_Goal_.
Leave out the pictures, then reproduce the rest of the material exactly.

_Data extract_.
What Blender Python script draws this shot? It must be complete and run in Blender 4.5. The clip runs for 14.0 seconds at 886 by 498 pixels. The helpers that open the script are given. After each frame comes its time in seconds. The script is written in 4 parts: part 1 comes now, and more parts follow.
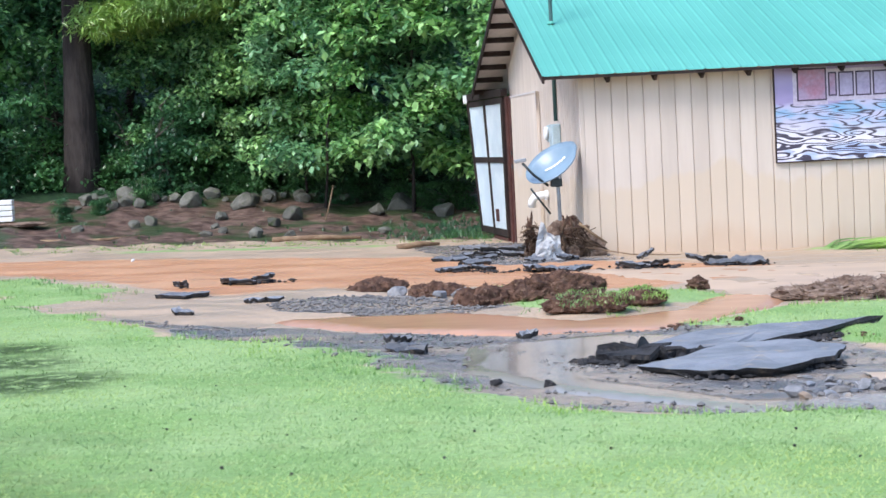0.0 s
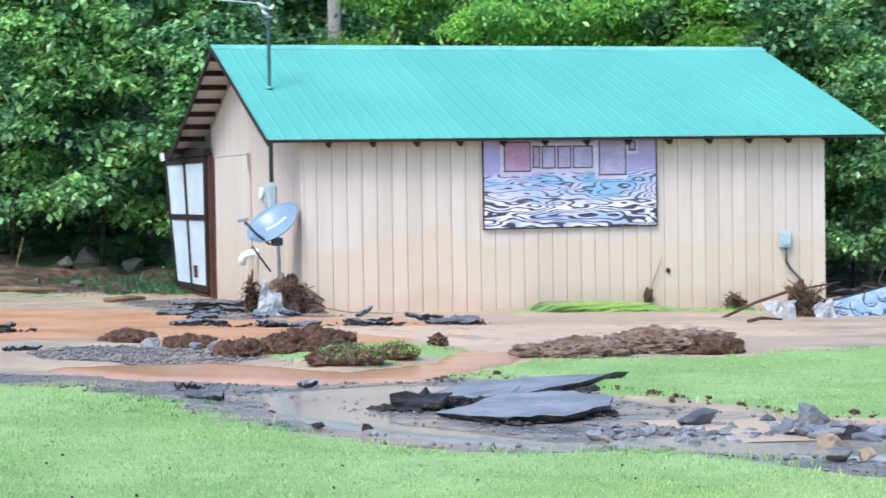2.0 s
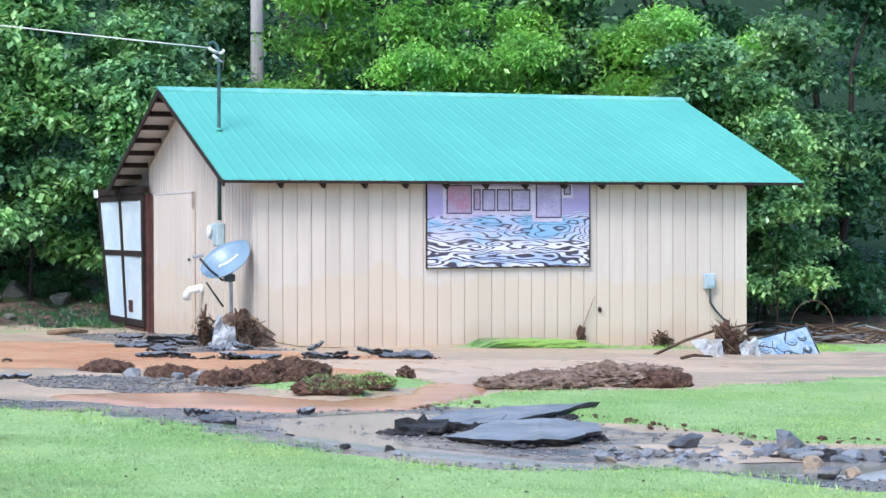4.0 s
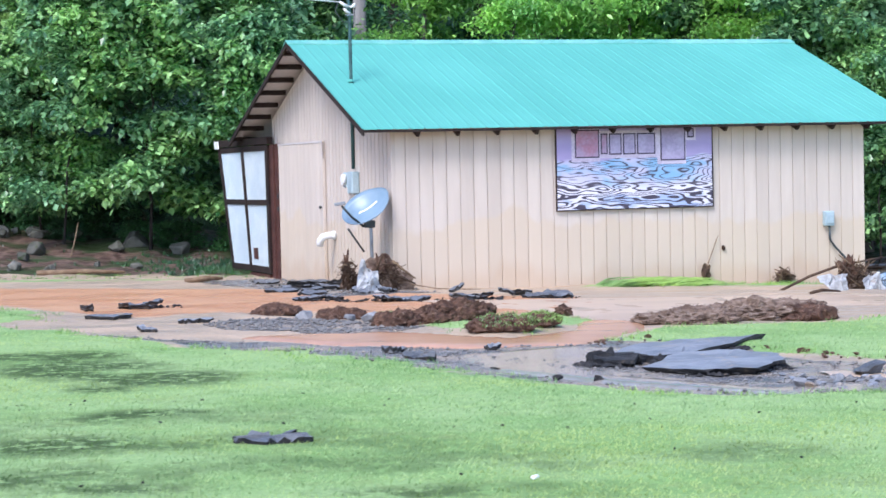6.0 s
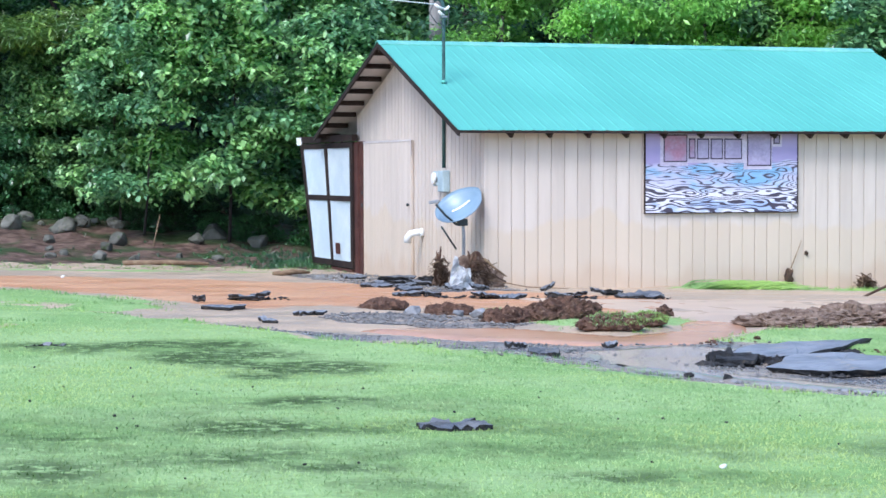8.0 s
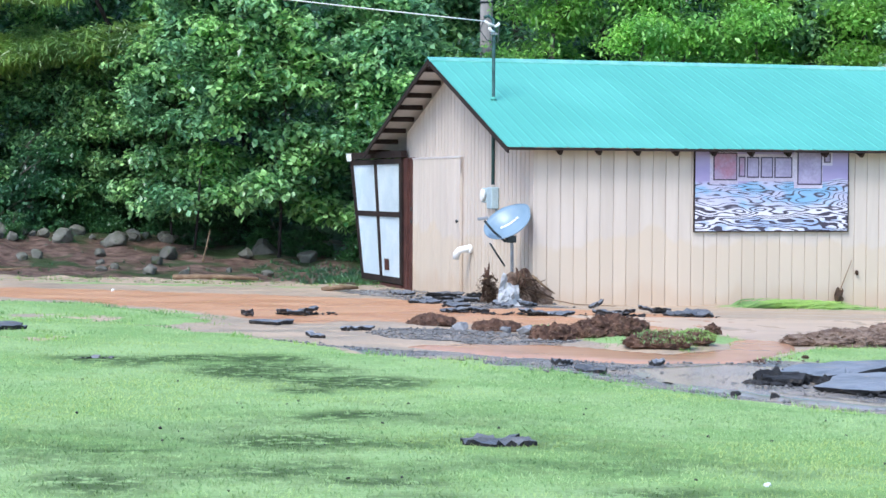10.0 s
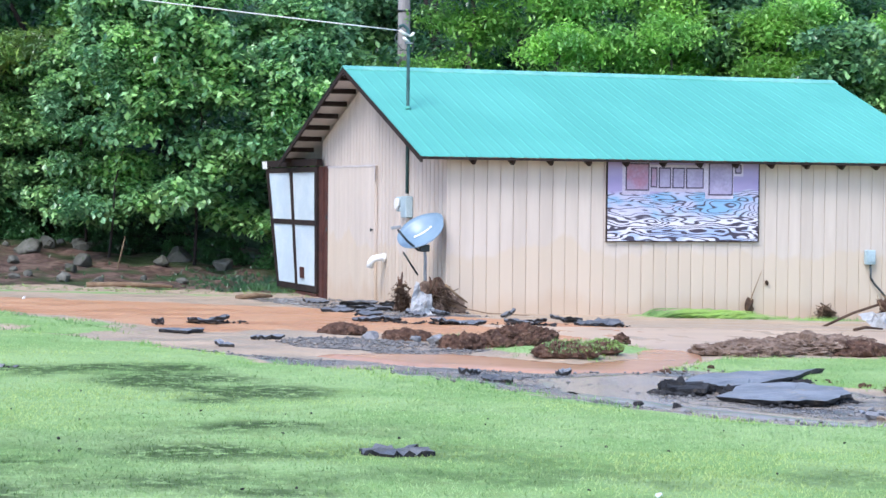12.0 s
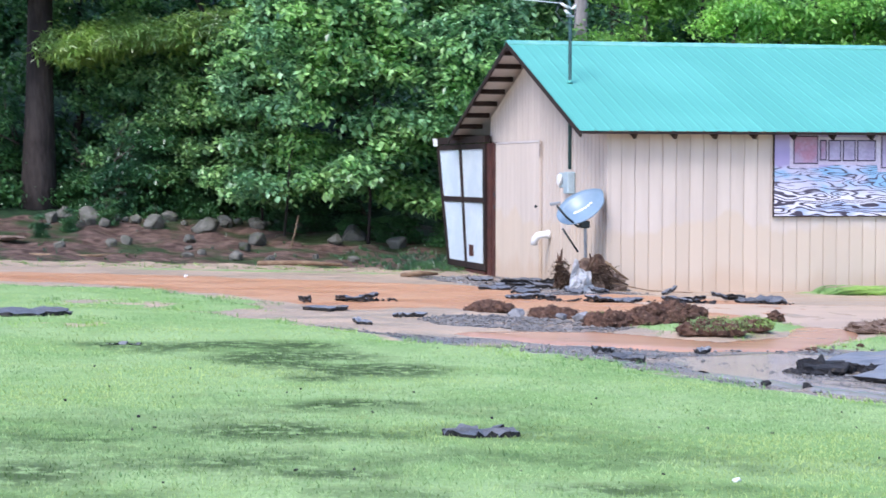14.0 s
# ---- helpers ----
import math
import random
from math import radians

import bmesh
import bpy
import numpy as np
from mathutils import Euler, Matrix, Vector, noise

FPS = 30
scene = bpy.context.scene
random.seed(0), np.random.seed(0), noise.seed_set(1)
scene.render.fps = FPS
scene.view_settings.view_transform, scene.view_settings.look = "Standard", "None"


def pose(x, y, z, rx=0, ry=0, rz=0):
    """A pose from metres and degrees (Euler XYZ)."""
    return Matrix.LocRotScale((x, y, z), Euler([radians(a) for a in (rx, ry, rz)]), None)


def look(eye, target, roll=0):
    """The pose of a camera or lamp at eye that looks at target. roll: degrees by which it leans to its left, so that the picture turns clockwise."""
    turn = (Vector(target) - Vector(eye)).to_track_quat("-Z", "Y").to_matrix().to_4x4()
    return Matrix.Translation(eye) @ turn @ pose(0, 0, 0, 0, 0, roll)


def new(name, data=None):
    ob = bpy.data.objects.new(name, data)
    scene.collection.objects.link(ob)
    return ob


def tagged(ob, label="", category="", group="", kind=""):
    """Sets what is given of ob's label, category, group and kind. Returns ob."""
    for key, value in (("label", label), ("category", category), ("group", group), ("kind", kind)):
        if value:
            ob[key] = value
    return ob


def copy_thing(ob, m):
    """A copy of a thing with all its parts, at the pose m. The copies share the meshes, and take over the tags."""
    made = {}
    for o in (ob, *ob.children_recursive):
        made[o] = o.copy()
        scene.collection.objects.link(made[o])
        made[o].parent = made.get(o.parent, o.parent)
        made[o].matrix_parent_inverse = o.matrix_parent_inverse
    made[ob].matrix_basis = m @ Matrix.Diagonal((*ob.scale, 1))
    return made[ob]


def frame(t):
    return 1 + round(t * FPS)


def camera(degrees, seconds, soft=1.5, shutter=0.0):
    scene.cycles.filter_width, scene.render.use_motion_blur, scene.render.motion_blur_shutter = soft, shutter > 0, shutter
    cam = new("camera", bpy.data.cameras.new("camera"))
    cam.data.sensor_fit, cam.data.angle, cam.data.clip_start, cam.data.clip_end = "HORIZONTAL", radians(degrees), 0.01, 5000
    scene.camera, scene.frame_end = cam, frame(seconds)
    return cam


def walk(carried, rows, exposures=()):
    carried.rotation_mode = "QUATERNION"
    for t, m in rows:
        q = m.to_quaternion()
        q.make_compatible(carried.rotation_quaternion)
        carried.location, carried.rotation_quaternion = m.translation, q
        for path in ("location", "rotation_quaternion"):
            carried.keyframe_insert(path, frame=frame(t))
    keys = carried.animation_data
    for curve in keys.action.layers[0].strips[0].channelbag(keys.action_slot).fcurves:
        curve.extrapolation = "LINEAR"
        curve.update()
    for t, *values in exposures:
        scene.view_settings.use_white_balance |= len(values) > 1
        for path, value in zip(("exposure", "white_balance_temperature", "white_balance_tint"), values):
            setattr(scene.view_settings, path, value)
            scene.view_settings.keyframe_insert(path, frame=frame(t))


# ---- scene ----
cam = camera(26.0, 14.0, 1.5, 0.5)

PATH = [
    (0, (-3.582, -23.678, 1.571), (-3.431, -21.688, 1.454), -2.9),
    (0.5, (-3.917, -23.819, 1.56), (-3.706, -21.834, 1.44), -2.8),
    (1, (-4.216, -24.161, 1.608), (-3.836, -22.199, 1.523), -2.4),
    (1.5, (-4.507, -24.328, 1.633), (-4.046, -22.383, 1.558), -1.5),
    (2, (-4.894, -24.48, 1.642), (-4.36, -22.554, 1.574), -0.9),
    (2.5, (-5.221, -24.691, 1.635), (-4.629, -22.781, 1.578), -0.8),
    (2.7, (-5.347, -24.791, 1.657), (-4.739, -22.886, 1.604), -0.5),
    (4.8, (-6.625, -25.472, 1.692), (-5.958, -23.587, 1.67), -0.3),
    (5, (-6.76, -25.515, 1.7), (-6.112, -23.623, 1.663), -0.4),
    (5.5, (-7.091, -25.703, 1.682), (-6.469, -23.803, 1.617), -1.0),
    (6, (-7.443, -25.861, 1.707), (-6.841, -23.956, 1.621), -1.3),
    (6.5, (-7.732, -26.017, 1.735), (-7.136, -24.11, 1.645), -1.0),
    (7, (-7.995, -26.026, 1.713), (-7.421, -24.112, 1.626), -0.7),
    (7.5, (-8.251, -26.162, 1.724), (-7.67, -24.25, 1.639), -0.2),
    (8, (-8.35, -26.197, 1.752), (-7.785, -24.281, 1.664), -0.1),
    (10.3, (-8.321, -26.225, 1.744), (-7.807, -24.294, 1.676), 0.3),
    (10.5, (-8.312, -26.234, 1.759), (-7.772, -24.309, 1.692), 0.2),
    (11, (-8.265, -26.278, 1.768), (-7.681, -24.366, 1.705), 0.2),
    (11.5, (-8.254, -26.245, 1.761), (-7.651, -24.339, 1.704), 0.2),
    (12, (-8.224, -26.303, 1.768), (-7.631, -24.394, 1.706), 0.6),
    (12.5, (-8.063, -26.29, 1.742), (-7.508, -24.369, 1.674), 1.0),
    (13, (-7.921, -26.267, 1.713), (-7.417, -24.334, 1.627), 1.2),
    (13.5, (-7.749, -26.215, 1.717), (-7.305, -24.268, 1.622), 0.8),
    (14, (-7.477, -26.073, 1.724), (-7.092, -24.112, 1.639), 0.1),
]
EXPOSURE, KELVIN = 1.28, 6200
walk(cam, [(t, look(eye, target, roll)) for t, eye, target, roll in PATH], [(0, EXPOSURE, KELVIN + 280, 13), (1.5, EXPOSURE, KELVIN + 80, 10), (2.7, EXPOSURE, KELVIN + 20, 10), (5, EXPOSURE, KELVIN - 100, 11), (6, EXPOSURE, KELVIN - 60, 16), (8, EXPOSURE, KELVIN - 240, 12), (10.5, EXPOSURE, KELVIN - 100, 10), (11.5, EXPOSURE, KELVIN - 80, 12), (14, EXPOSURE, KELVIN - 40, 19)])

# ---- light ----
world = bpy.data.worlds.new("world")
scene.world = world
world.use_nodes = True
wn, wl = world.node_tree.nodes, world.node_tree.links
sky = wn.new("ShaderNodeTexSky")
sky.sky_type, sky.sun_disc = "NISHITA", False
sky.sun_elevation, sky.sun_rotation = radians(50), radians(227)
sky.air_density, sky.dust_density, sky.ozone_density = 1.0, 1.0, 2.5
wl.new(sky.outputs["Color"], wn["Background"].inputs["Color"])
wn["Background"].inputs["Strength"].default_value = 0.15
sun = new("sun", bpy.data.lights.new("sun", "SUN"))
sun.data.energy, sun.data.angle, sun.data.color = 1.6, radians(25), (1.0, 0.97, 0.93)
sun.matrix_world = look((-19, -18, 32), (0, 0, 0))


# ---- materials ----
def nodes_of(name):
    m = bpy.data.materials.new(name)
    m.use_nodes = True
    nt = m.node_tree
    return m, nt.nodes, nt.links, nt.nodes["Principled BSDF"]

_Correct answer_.
What Blender Python script draws this shot? It must be complete and run in Blender 4.5. The clip runs for 14.0 seconds at 886 by 498 pixels. The helpers that open the script are given. After each frame comes its time in seconds. The script is written in 4 parts: part 1 comes now, and more parts follow.
0.0 s
2.0 s
4.0 s
6.0 s
8.0 s
10.0 s
12.0 s
14.0 s
# ---- helpers ----
import math
import random
from math import radians

import bmesh
import bpy
import numpy as np
from mathutils import Euler, Matrix, Vector, noise

FPS = 30
scene = bpy.context.scene
random.seed(0), np.random.seed(0), noise.seed_set(1)
scene.render.fps = FPS
scene.view_settings.view_transform, scene.view_settings.look = "Standard", "None"


def pose(x, y, z, rx=0, ry=0, rz=0):
    """A pose from metres and degrees (Euler XYZ)."""
    return Matrix.LocRotScale((x, y, z), Euler([radians(a) for a in (rx, ry, rz)]), None)


def look(eye, target, roll=0):
    """The pose of a camera or lamp at eye that looks at target. roll: degrees by which it leans to its left, so that the picture turns clockwise."""
    turn = (Vector(target) - Vector(eye)).to_track_quat("-Z", "Y").to_matrix().to_4x4()
    return Matrix.Translation(eye) @ turn @ pose(0, 0, 0, 0, 0, roll)


def new(name, data=None):
    ob = bpy.data.objects.new(name, data)
    scene.collection.objects.link(ob)
    return ob


def tagged(ob, label="", category="", group="", kind=""):
    """Sets what is given of ob's label, category, group and kind. Returns ob."""
    for key, value in (("label", label), ("category", category), ("group", group), ("kind", kind)):
        if value:
            ob[key] = value
    return ob


def copy_thing(ob, m):
    """A copy of a thing with all its parts, at the pose m. The copies share the meshes, and take over the tags."""
    made = {}
    for o in (ob, *ob.children_recursive):
        made[o] = o.copy()
        scene.collection.objects.link(made[o])
        made[o].parent = made.get(o.parent, o.parent)
        made[o].matrix_parent_inverse = o.matrix_parent_inverse
    made[ob].matrix_basis = m @ Matrix.Diagonal((*ob.scale, 1))
    return made[ob]


def frame(t):
    return 1 + round(t * FPS)


def camera(degrees, seconds, soft=1.5, shutter=0.0):
    scene.cycles.filter_width, scene.render.use_motion_blur, scene.render.motion_blur_shutter = soft, shutter > 0, shutter
    cam = new("camera", bpy.data.cameras.new("camera"))
    cam.data.sensor_fit, cam.data.angle, cam.data.clip_start, cam.data.clip_end = "HORIZONTAL", radians(degrees), 0.01, 5000
    scene.camera, scene.frame_end = cam, frame(seconds)
    return cam


def walk(carried, rows, exposures=()):
    carried.rotation_mode = "QUATERNION"
    for t, m in rows:
        q = m.to_quaternion()
        q.make_compatible(carried.rotation_quaternion)
        carried.location, carried.rotation_quaternion = m.translation, q
        for path in ("location", "rotation_quaternion"):
            carried.keyframe_insert(path, frame=frame(t))
    keys = carried.animation_data
    for curve in keys.action.layers[0].strips[0].channelbag(keys.action_slot).fcurves:
        curve.extrapolation = "LINEAR"
        curve.update()
    for t, *values in exposures:
        scene.view_settings.use_white_balance |= len(values) > 1
        for path, value in zip(("exposure", "white_balance_temperature", "white_balance_tint"), values):
            setattr(scene.view_settings, path, value)
            scene.view_settings.keyframe_insert(path, frame=frame(t))


# ---- scene ----
cam = camera(26.0, 14.0, 1.5, 0.5)

PATH = [
    (0, (-3.582, -23.678, 1.571), (-3.431, -21.688, 1.454), -2.9),
    (0.5, (-3.917, -23.819, 1.56), (-3.706, -21.834, 1.44), -2.8),
    (1, (-4.216, -24.161, 1.608), (-3.836, -22.199, 1.523), -2.4),
    (1.5, (-4.507, -24.328, 1.633), (-4.046, -22.383, 1.558), -1.5),
    (2, (-4.894, -24.48, 1.642), (-4.36, -22.554, 1.574), -0.9),
    (2.5, (-5.221, -24.691, 1.635), (-4.629, -22.781, 1.578), -0.8),
    (2.7, (-5.347, -24.791, 1.657), (-4.739, -22.886, 1.604), -0.5),
    (4.8, (-6.625, -25.472, 1.692), (-5.958, -23.587, 1.67), -0.3),
    (5, (-6.76, -25.515, 1.7), (-6.112, -23.623, 1.663), -0.4),
    (5.5, (-7.091, -25.703, 1.682), (-6.469, -23.803, 1.617), -1.0),
    (6, (-7.443, -25.861, 1.707), (-6.841, -23.956, 1.621), -1.3),
    (6.5, (-7.732, -26.017, 1.735), (-7.136, -24.11, 1.645), -1.0),
    (7, (-7.995, -26.026, 1.713), (-7.421, -24.112, 1.626), -0.7),
    (7.5, (-8.251, -26.162, 1.724), (-7.67, -24.25, 1.639), -0.2),
    (8, (-8.35, -26.197, 1.752), (-7.785, -24.281, 1.664), -0.1),
    (10.3, (-8.321, -26.225, 1.744), (-7.807, -24.294, 1.676), 0.3),
    (10.5, (-8.312, -26.234, 1.759), (-7.772, -24.309, 1.692), 0.2),
    (11, (-8.265, -26.278, 1.768), (-7.681, -24.366, 1.705), 0.2),
    (11.5, (-8.254, -26.245, 1.761), (-7.651, -24.339, 1.704), 0.2),
    (12, (-8.224, -26.303, 1.768), (-7.631, -24.394, 1.706), 0.6),
    (12.5, (-8.063, -26.29, 1.742), (-7.508, -24.369, 1.674), 1.0),
    (13, (-7.921, -26.267, 1.713), (-7.417, -24.334, 1.627), 1.2),
    (13.5, (-7.749, -26.215, 1.717), (-7.305, -24.268, 1.622), 0.8),
    (14, (-7.477, -26.073, 1.724), (-7.092, -24.112, 1.639), 0.1),
]
EXPOSURE, KELVIN = 1.28, 6200
walk(cam, [(t, look(eye, target, roll)) for t, eye, target, roll in PATH], [(0, EXPOSURE, KELVIN + 280, 13), (1.5, EXPOSURE, KELVIN + 80, 10), (2.7, EXPOSURE, KELVIN + 20, 10), (5, EXPOSURE, KELVIN - 100, 11), (6, EXPOSURE, KELVIN - 60, 16), (8, EXPOSURE, KELVIN - 240, 12), (10.5, EXPOSURE, KELVIN - 100, 10), (11.5, EXPOSURE, KELVIN - 80, 12), (14, EXPOSURE, KELVIN - 40, 19)])

# ---- light ----
world = bpy.data.worlds.new("world")
scene.world = world
world.use_nodes = True
wn, wl = world.node_tree.nodes, world.node_tree.links
sky = wn.new("ShaderNodeTexSky")
sky.sky_type, sky.sun_disc = "NISHITA", False
sky.sun_elevation, sky.sun_rotation = radians(50), radians(227)
sky.air_density, sky.dust_density, sky.ozone_density = 1.0, 1.0, 2.5
wl.new(sky.outputs["Color"], wn["Background"].inputs["Color"])
wn["Background"].inputs["Strength"].default_value = 0.15
sun = new("sun", bpy.data.lights.new("sun", "SUN"))
sun.data.energy, sun.data.angle, sun.data.color = 1.6, radians(25), (1.0, 0.97, 0.93)
sun.matrix_world = look((-19, -18, 32), (0, 0, 0))


# ---- materials ----
def nodes_of(name):
    m = bpy.data.materials.new(name)
    m.use_nodes = True
    nt = m.node_tree
    return m, nt.nodes, nt.links, nt.nodes["Principled BSDF"]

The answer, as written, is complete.